Ein Raum der Praxis und des Ausprobierens

Bereits als die Marienkirche in der Innenstadt neu genutzt werden sollte, entwickelte sie auf Anraten des ehemaligen Kulturdezernenten Michael Townsend ein entsprechendes Konzept. „Das Haus sollte mal ‚Maria‘ heißen“, erinnert sie sich.

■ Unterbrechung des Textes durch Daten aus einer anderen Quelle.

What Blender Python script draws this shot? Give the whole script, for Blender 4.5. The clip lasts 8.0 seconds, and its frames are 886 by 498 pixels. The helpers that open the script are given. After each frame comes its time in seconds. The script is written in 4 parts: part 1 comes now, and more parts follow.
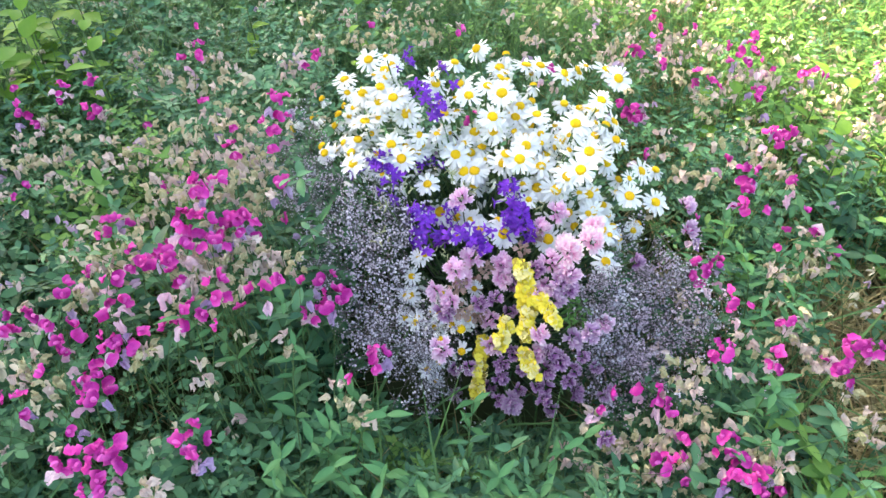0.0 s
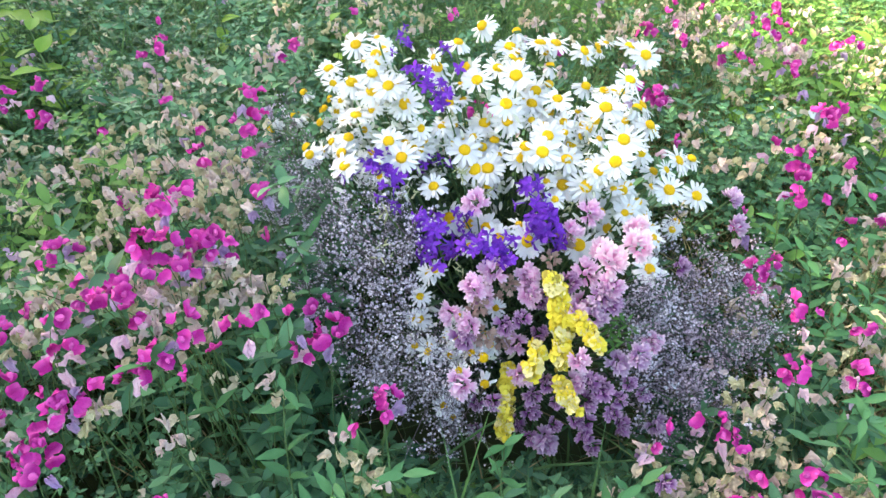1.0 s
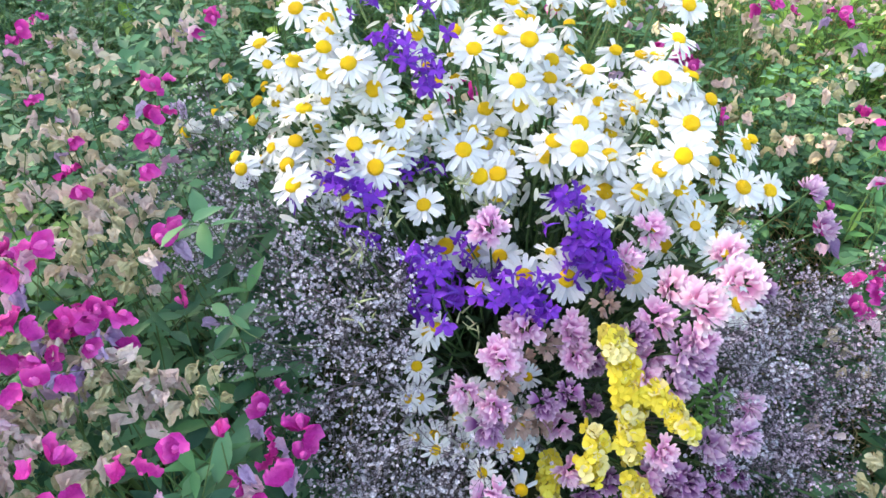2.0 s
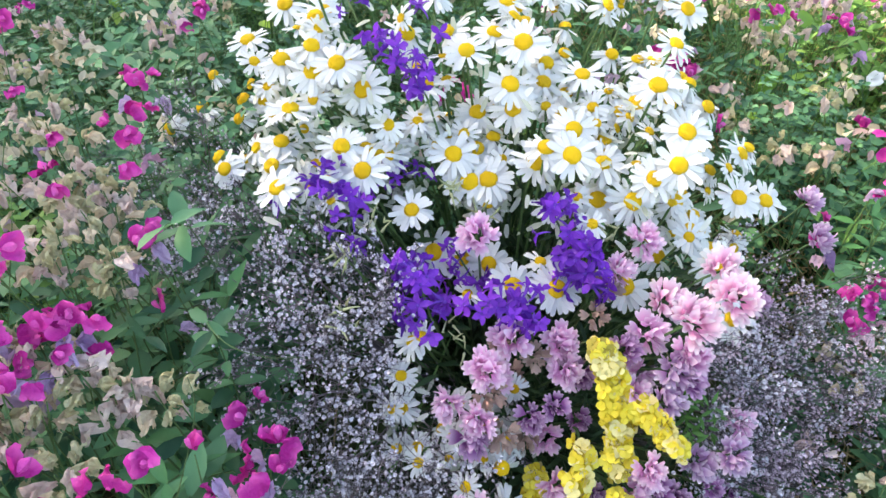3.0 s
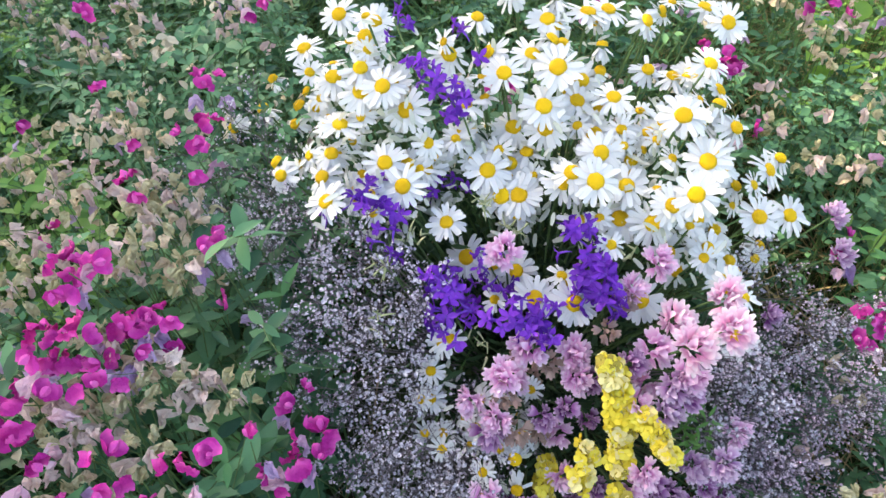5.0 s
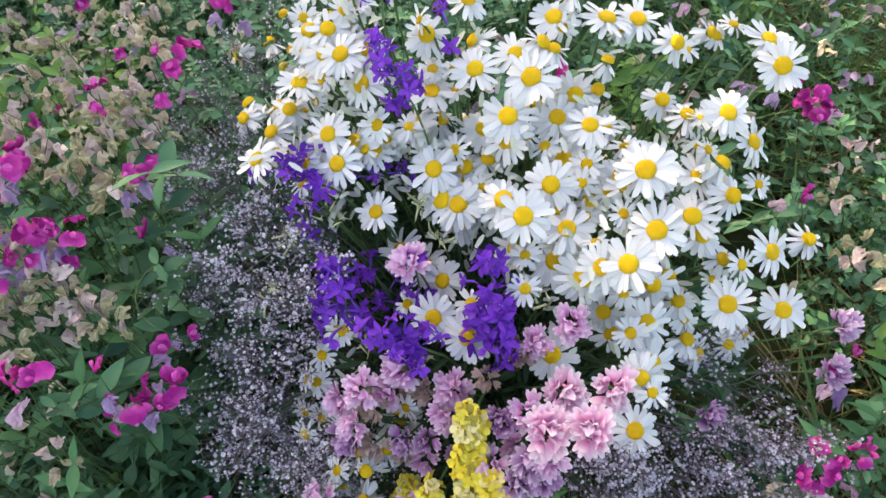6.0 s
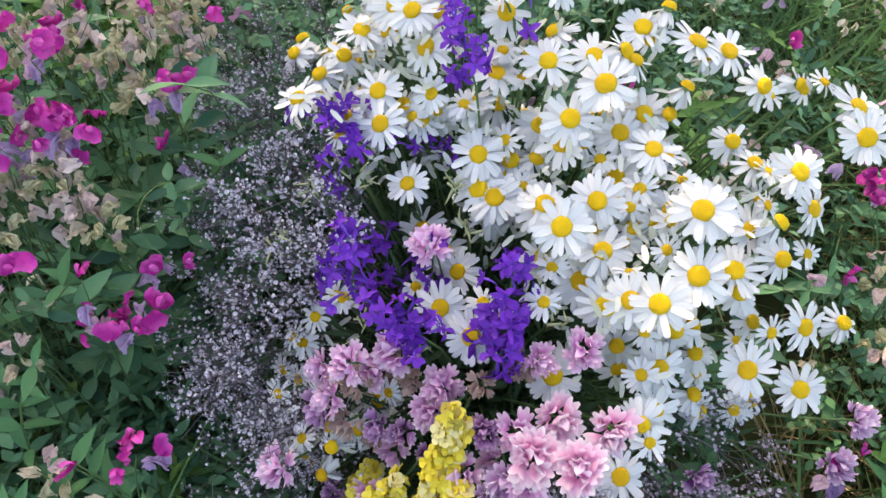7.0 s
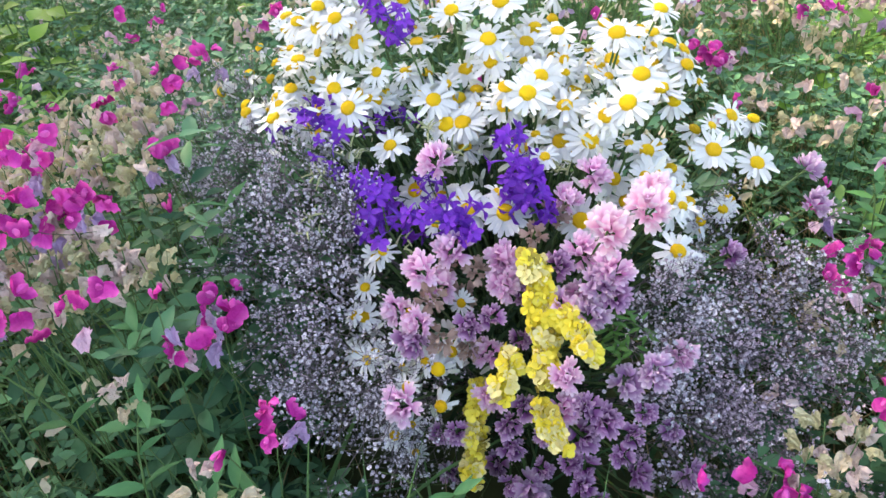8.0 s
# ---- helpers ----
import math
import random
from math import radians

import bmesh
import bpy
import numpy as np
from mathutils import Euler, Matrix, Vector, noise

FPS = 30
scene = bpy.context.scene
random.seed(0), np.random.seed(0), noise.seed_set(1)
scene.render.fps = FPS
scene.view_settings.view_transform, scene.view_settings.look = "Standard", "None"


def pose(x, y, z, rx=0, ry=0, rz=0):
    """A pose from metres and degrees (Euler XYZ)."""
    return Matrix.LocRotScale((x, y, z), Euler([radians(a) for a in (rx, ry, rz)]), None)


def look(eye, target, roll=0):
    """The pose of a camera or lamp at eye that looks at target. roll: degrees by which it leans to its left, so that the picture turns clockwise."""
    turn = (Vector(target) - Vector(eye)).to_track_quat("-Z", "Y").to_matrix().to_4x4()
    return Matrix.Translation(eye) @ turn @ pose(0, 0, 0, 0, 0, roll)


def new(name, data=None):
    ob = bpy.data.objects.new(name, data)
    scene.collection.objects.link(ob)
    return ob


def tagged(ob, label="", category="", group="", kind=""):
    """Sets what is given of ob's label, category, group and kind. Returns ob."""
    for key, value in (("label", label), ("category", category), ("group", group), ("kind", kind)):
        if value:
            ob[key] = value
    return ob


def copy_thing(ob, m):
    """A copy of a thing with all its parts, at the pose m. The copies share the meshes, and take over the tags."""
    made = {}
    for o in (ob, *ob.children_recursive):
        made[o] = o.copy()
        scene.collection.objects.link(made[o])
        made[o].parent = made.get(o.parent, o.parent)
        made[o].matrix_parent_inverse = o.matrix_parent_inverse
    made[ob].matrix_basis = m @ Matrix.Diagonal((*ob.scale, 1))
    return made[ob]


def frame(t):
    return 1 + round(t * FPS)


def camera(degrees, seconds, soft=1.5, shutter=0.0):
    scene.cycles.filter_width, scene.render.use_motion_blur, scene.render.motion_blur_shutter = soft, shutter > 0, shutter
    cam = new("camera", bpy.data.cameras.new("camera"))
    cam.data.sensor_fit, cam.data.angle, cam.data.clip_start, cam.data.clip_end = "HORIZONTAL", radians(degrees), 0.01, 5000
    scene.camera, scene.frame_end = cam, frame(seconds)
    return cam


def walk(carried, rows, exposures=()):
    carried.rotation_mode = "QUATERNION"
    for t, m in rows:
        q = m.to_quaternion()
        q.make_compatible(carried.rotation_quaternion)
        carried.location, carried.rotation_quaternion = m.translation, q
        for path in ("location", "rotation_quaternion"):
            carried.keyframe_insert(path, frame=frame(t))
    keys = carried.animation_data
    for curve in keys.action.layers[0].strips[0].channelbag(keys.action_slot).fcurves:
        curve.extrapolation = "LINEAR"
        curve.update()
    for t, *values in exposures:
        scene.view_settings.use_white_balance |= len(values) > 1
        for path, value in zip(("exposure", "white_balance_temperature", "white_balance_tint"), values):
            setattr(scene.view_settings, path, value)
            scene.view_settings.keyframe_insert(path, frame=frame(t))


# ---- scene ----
cam = camera(64.1, 8.0, soft=1.52)
PATH = [
    (0.0, 0.0026, 0.0003, 1.1529, 47.90, 0.09, 0.08),
    (0.2, 0.0011, 0.0137, 1.1432, 49.30, 0.96, -0.83),
    (0.5, -0.0045, 0.0401, 1.1027, 48.74, 0.17, -1.27),
    (0.7, -0.0152, 0.0726, 1.0918, 47.76, 0.06, -1.80),
    (1.0, -0.0334, 0.1443, 1.0482, 47.89, 1.22, -2.49),
    (1.2, -0.0497, 0.2266, 1.0084, 47.32, 1.05, -4.40),
    (1.5, -0.0601, 0.3237, 0.9576, 47.11, 1.20, -6.96),
    (1.8, -0.0649, 0.3786, 0.9212, 46.62, 1.36, -7.47),
    (2.0, -0.0675, 0.4087, 0.9023, 45.86, 1.42, -7.95),
    (2.2, -0.0721, 0.4326, 0.8869, 45.67, 0.36, -8.32),
    (3.3, -0.0535, 0.4198, 0.9150, 45.48, 0.25, -6.22),
    (3.5, -0.0496, 0.3573, 0.9337, 46.89, 0.30, -4.38),
    (3.8, -0.0289, 0.2704, 0.9686, 49.09, 1.30, -2.51),
    (4.0, -0.0199, 0.2341, 0.9875, 50.26, 1.61, -1.97),
    (4.2, -0.0127, 0.2461, 1.0128, 48.72, 1.60, -1.03),
    (4.5, -0.0207, 0.3146, 1.0060, 45.78, 2.06, -2.64),
    (4.7, -0.0336, 0.3695, 0.9987, 43.52, 0.73, -3.65),
    (5.8, 0.1286, 0.5387, 1.0030, 34.83, 6.15, 12.05),
    (6.0, 0.1916, 0.5557, 0.9978, 34.69, 2.82, 17.95),
    (6.5, 0.1830, 0.6198, 0.9448, 30.01, -0.76, 28.97),
    (6.8, 0.1576, 0.6257, 0.9451, 29.85, -6.25, 33.93),
    (7.0, 0.1653, 0.5702, 0.9661, 33.28, -4.95, 29.70),
    (7.2, 0.1753, 0.5099, 0.9640, 38.05, -1.07, 22.71),
    (7.5, 0.1717, 0.4356, 0.9468, 40.71, 2.09, 11.93),
    (7.7, 0.1498, 0.3569, 0.9018, 45.36, 3.48, 5.26),
    (8.0, 0.1126, 0.2800, 0.8305, 51.54, 5.84, 3.81),
]
walk(cam, [(t, pose(x, y, z, rx, ry, rz)) for t, x, y, z, rx, ry, rz in PATH], exposures=[(0.0, 2.57, 7950, 2), (0.5, 2.45, 7950, 2), (1.0, 2.56, 7950, 1), (2.0, 2.43, 7900, 4), (3.5, 2.33, 7950, 4), (4.5, 2.34, 8000, 5), (6.5, 1.96, 8200, 9), (7.0, 2.04, 8150, 9), (7.5, 2.15, 8150, 8), (8.0, 2.40, 8200, 7)])

# ---- light: open shade from an added tree out of view, sun beyond it ----
SUN_DIR = Vector((-0.70, 0.35, 0.62)).normalized()
world = bpy.data.worlds.new("sky")
scene.world = world
world.use_nodes = True
sky = world.node_tree.nodes.new("ShaderNodeTexSky")
sky.sky_type = "NISHITA"
sky.sun_disc = False
sky.sun_elevation = math.asin(SUN_DIR.z)
sky.sun_rotation = math.atan2(SUN_DIR.x, SUN_DIR.y)
sky.dust_density = 3.0
background = world.node_tree.nodes["Background"]
background.inputs["Strength"].default_value = 0.15
world.node_tree.links.new(sky.outputs["Color"], background.inputs["Color"])
sun = new("sun", bpy.data.lights.new("sun", "SUN"))
sun.data.energy, sun.data.angle, sun.data.color = 5.0, radians(0.5), (1.0, 0.89, 0.66)
sun.matrix_world = look(SUN_DIR * 30, (0, 0, 0))


# ---- materials ----
def material(name, light, dark, rough=0.55, through_light=0.0, grain=260.0, bump=0.15, island=False, tip=None, tip_at=(0.3, 0.8), axis=1, spec=0.3, vary=0.5):
    """Two colours mixed by fine and coarse noise and a random share for each piece; tip: a third colour along the piece's length."""
    m = bpy.data.materials.new(name)
    m.use_nodes = True
    nt = m.node_tree
    n, l = nt.nodes, nt.links
    shader, out = n["Principled BSDF"], n["Material Output"]
    co = n.new("ShaderNodeTexCoord")
    fine, coarse = n.new("ShaderNodeTexNoise"), n.new("ShaderNodeTexNoise")
    fine.inputs["Scale"].default_value, fine.inputs["Detail"].default_value = grain, 3
    coarse.inputs["Scale"].default_value = grain * 0.13
    for x in (fine, coarse):
        l.new(co.outputs["Object"], x.inputs["Vector"])
    rnd = n.new("ShaderNodeNewGeometry").outputs["Random Per Island"] if island else n.new("ShaderNodeObjectInfo").outputs["Random"]
    add = n.new("ShaderNodeMath")
    add.operation = "ADD"
    l.new(fine.outputs["Fac"], add.inputs[0])
    l.new(coarse.outputs["Fac"], add.inputs[1])
    blend = n.new("ShaderNodeMix")
    blend.inputs["Factor"].default_value = vary
    half = n.new("ShaderNodeMath")
    half.operation = "MULTIPLY_ADD"
    half.inputs[1].default_value, half.inputs[2].default_value = 1.0, -0.5
    l.new(add.outputs[0], half.inputs[0])
    l.new(half.outputs[0], blend.inputs["A"])
    l.new(rnd, blend.inputs["B"])
    mix = n.new("ShaderNodeMix")
    mix.data_type = "RGBA"
    mix.inputs[6].default_value, mix.inputs[7].default_value = (*dark, 1), (*light, 1)
    l.new(blend.outputs["Result"], mix.inputs["Factor"])
    colour = mix.outputs[2]
    if tip:
        sep = n.new("ShaderNodeSeparateXYZ")
        l.new(co.outputs["Generated"], sep.inputs[0])
        ramp = n.new("ShaderNodeMapRange")
        ramp.inputs["From Min"].default_value, ramp.inputs["From Max"].default_value = tip_at
        l.new(sep.outputs[axis], ramp.inputs["Value"])
        end = n.new("ShaderNodeMix")
        end.data_type = "RGBA"
        end.inputs[7].default_value = (*tip, 1)
        l.new(colour, end.inputs[6])
        l.new(ramp.outputs["Result"], end.inputs["Factor"])
        colour = end.outputs[2]
    l.new(colour, shader.inputs["Base Color"])
    shader.inputs["Roughness"].default_value = rough
    shader.inputs["Specular IOR Level"].default_value = spec
    if bump:
        b = n.new("ShaderNodeBump")
        b.inputs["Strength"].default_value, b.inputs["Distance"].default_value = bump, 0.002
        l.new(fine.outputs["Fac"], b.inputs["Height"])
        l.new(b.outputs["Normal"], shader.inputs["Normal"])
    if through_light:
        glow = n.new("ShaderNodeBsdfTranslucent")
        l.new(colour, glow.inputs["Color"])
        both = n.new("ShaderNodeMixShader")
        both.inputs[0].default_value = through_light
        l.new(shader.outputs[0], both.inputs[1])
        l.new(glow.outputs[0], both.inputs[2])
        l.new(both.outputs[0], out.inputs["Surface"])
    return m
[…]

Mittlerweile sind bekanntlich die Bochumer Symphoniker mit ihrem Musikforum dort heimisch geworden.

Immer wieder schauen sich Annette Dabs und Seta Guetsoyan derzeit mögliche Objekte in der Stadt an, die für eine eigene Figurentheater-Bühne infrage kämen. „Es fehlt ein Raum der Praxis und des Ausprobierens, in den man auch andere Gruppen einladen könnte“, sagt Guetsoyan. „Dafür ist unsere Kolleg-Bühne einfach zu klein.“

Anlaufstelle für Figurentheater in ganz NRW

So ist es der gemeinsame Wunsch, auf längere Sicht ein Produktionshaus in Bochum zu etablieren: mit einem festen Spielplan und vielen engagierten Mitstreitern. „Das könnte die Anlaufstelle für Figurentheater in ganz NRW werden“, ist sich Annette Dabs sicher. Allzu klein darf die Bühne allerdings nicht werden, denn anders als viele denken benötigt professionelles Puppentheater durchaus eine Menge Platz.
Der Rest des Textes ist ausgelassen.